Honored by: | Rachel Elder |
Brick location: | E:7 map |
Ella Amaretta Abbott Arthur was an Iowa pioneer woman who came to Dickinson County, Iowa, as an eight-year-old child walking behind the covered wagon from Wisconsin, a long walk that began early in the spring so they could cross the Mississippi River before the ice thawed.
She was a descendent of Governor William Bradford and other pilgrims who came to New England on the Mayflower. She was also a descendent of several Revolutionary War patriots. She was related to both the Coffin and Mott families, who are best known by the Quaker woman Lucretia Coffin Mott who began witnessing for equality for women when she discovered that her favorite teacher was paid more than women teachers. She married the man and both of them kept a life-long commitment to the movement for equality for women. Lucretia was also an early and vocal abolitionist before the Civil War and an agitator for world peace.

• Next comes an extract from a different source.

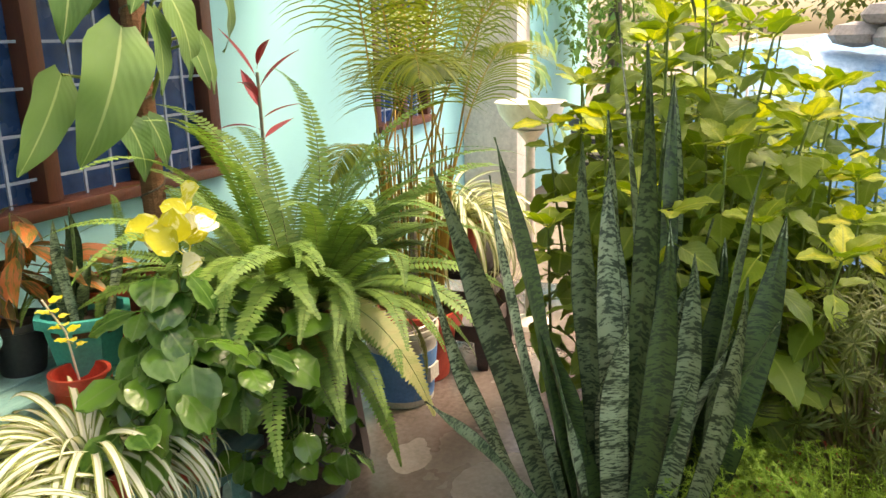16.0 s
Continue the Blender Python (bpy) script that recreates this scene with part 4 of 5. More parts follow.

With this heritage of activism and tradition of being teachers, Ella became an Iowa farm woman who lived a life larger than the geographical space she occupied on the prairie. Ella was naturally left-handed but this was considered a disgrace by her school-teacher parents so she became ambidextrous, tackling problems with both hands. Even in her last years she kept her accounts with a pencil in each hand.
Her mother died when Ella was a teenager, leaving her as the mother of her younger siblings. At sixteen she passed the teacher's examination and began teaching in a log cabin school house. Her salary was $20 and her father was severely criticized because he "allowed her to buy a sewing machine which meant she would probably grow up to be a lazy good-for-nothing woman." She married one of the largest of her students who had been helpful in insisting that the boys, many of them older than the teacher, obey the tiny young girl who believed in the importance of "book learning."
Together Henry and Ella Arthur farmed the Arthur homestead on East Okoboji Lake, where the earlier settlers had been massacred by Indians. The Arthurs were pillars of the community. Ella continued to participate in the literacy movement and to assert the rights of women by leaving her family and traveling over northwest Iowa to sell books. In her last years, she was often asked to come to the Spirit Lake Consolidated School to talk about pioneer days. She often could tell the pupils facts about their grandparents that the children didn't know. She remembered not only the dates when people were born, married and died, but often would name the day of the week.
I, as her granddaughter, honor her as a pioneer woman teacher and activist. She introduced me to the pleasures of mental arithmetic inspired me to become a teacher and believed that "where there is a will there is a way."